The kids seem to like it so far, I don’t know if it’s just the energy I give off, or if it’s just that they’ve always wanted to do it and they think it’s cool.

Also deep down, I’m secretly grinning at the success of this. I just really wish that my terrible cooperating teachers could’ve seen me do this so that they can get ‘educated’ in how valuable martial arts is, and how a team sports-dominated curriculum is not the best way to teach phys ed. I also just would love to say to their face, “Well you should research it! If you have the time to do other things, you can research it” xD Hah, such ignorant fucks. It may be easy for someone who’s familiar with the games due to being an athlete with thousands of hours in that particular team sport, but not for someone who doesn’t have that same level of experience, so it’s unfair for anyone to place those same expectations on people when they have disclosed beforehand that they don’t have the same experience as you.

I mean wtf, how much more insulting can you get? I thought you’re supposed to be a teacher, so you’re supposed to be teaching, not belittling your pupils. I just hope that you are going through the torture of the realization of the need for individual sports and why they are important.

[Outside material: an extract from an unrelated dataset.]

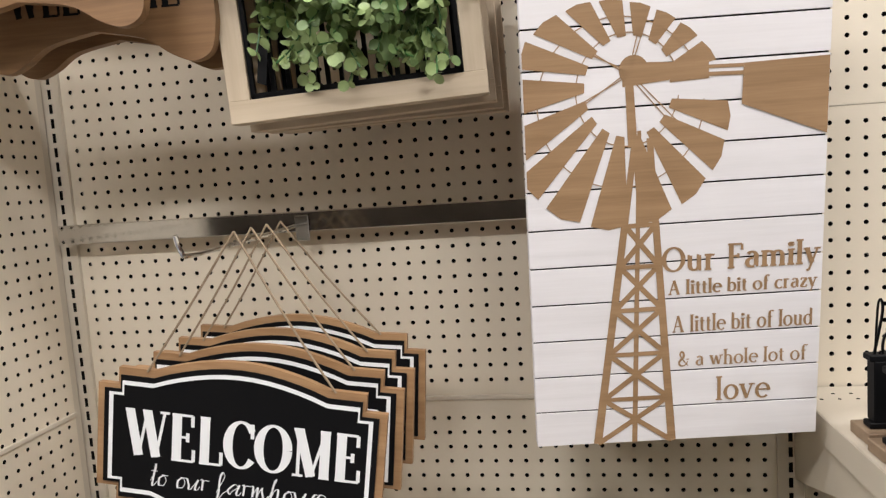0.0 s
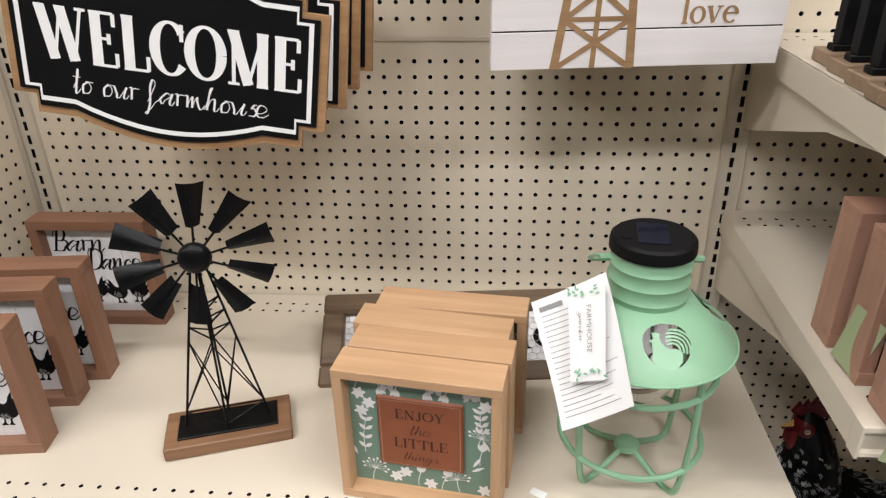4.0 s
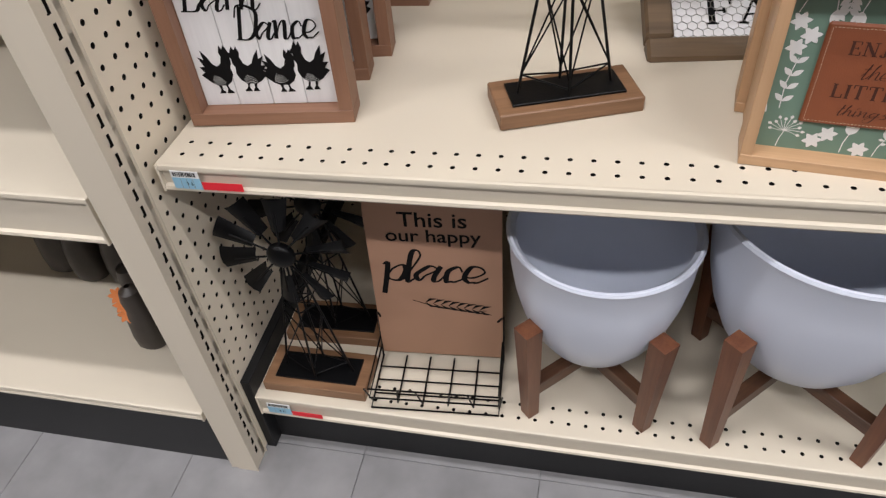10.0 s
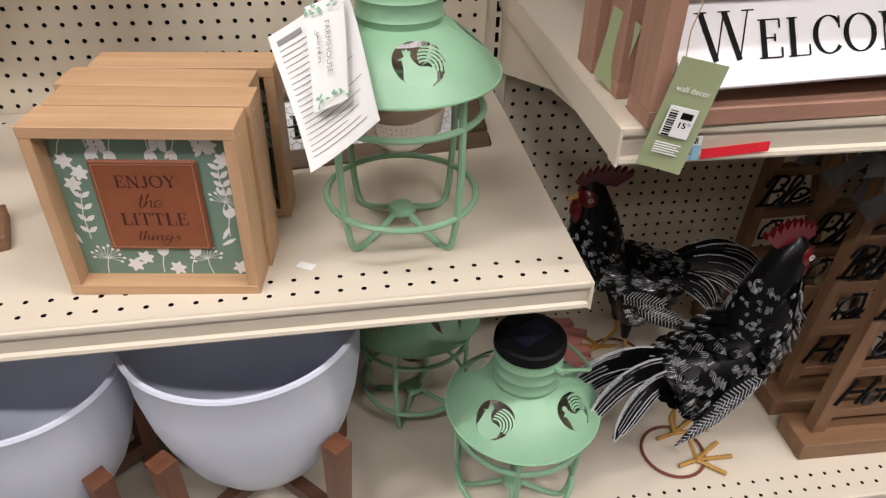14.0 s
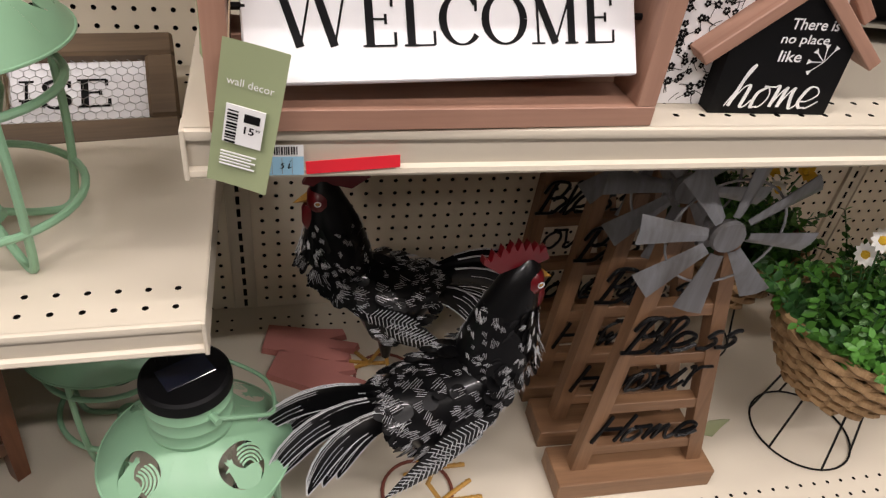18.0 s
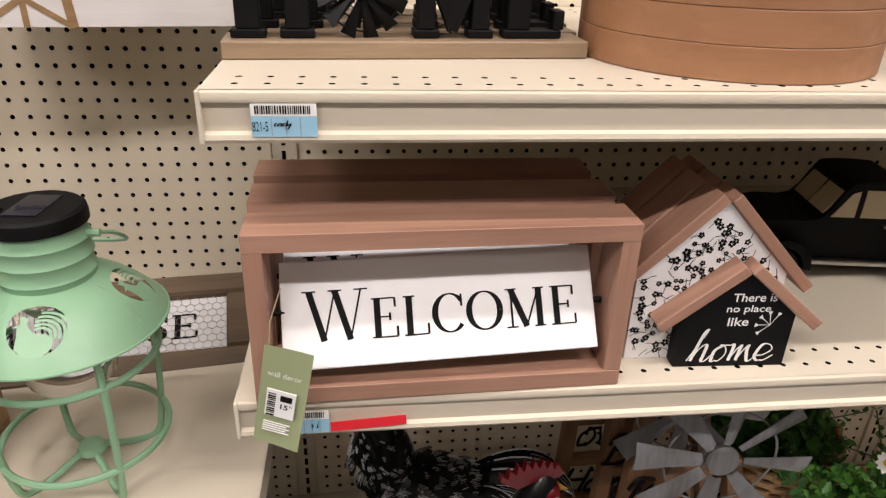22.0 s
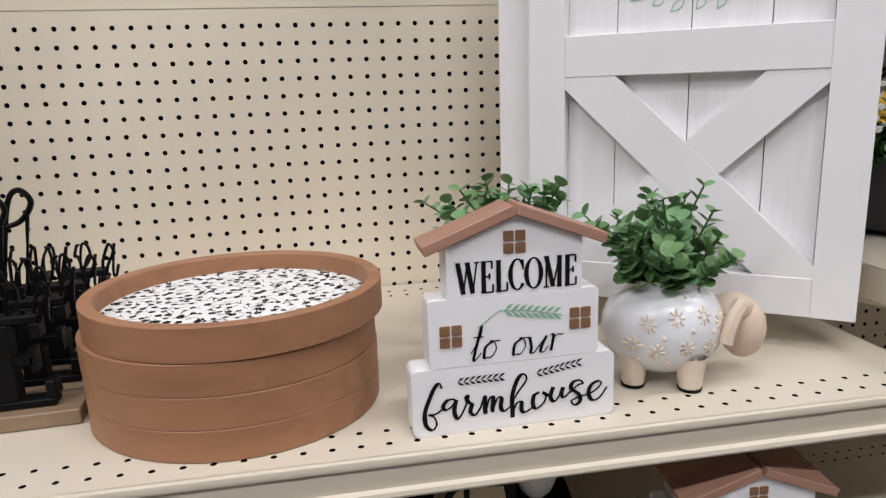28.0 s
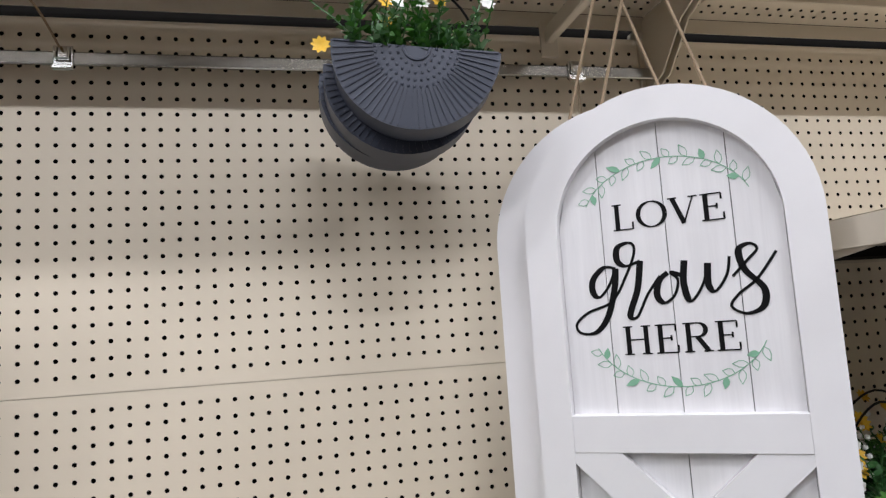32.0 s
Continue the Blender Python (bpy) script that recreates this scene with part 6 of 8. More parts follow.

My body also feels better and more nimble because of it. Would I go back to karate? Probably not, mainly due to the concern of the footwork fucking mine up in naginata. It took me forever to get better at naginata footwork, yet I’m still working on it.

However do I prefer karate as a form of exercise and fitness over yoga and gym fitness classes? Oh yeah, definitely.

Wow, and that was an entire year

Wow, time really does feel slow when you don’t have anything else going on in your life due to the pandemic. It was easy to waste time and find excuses to waste time, just because you cannot get into your usual routine. It gets harder and harder to fight it off as well.

I have never taken this much of a break from budo/exercise. Like I’ve said before, the pandemic and this forced break makes me live in the “idea” of naginata, rather than DOING naginata. I miss going outside to my cafes and being able run around in my athleisure attire while doing so.

I wasn’t able to do alot of my new year’s resolutions from last year, so a lot of those 2020 resolutions have now been passed on to the 2021 year. The 2020 year though, admittedly, made me start to explore new projects that I’m definitely going to include in my 2021 goals. Maybe next year I’ll live that “Instagrammy influencer lifestyle” and have it documented more like the old days.

I don’t think it’s healthy for majority of people to rely on 2021 to just magically be 1000% better. I honestly don’t see things getting better overnight, I think it’ll take a little while.

I’m also going to just organize more and sell plants and clothes that I’m a bit tired of and just grew out of.

The biggest resolution I have for next year is to reclaim my old fearless self that was taken away from me due to abuse and betrayal. I know I”m still there and I learned and grew from my traumatic experiences, but I definitely am looking forward for the clock to strike midnight so that I can just be on top of alot of my life again.

See you soon 2021! Life is still too short!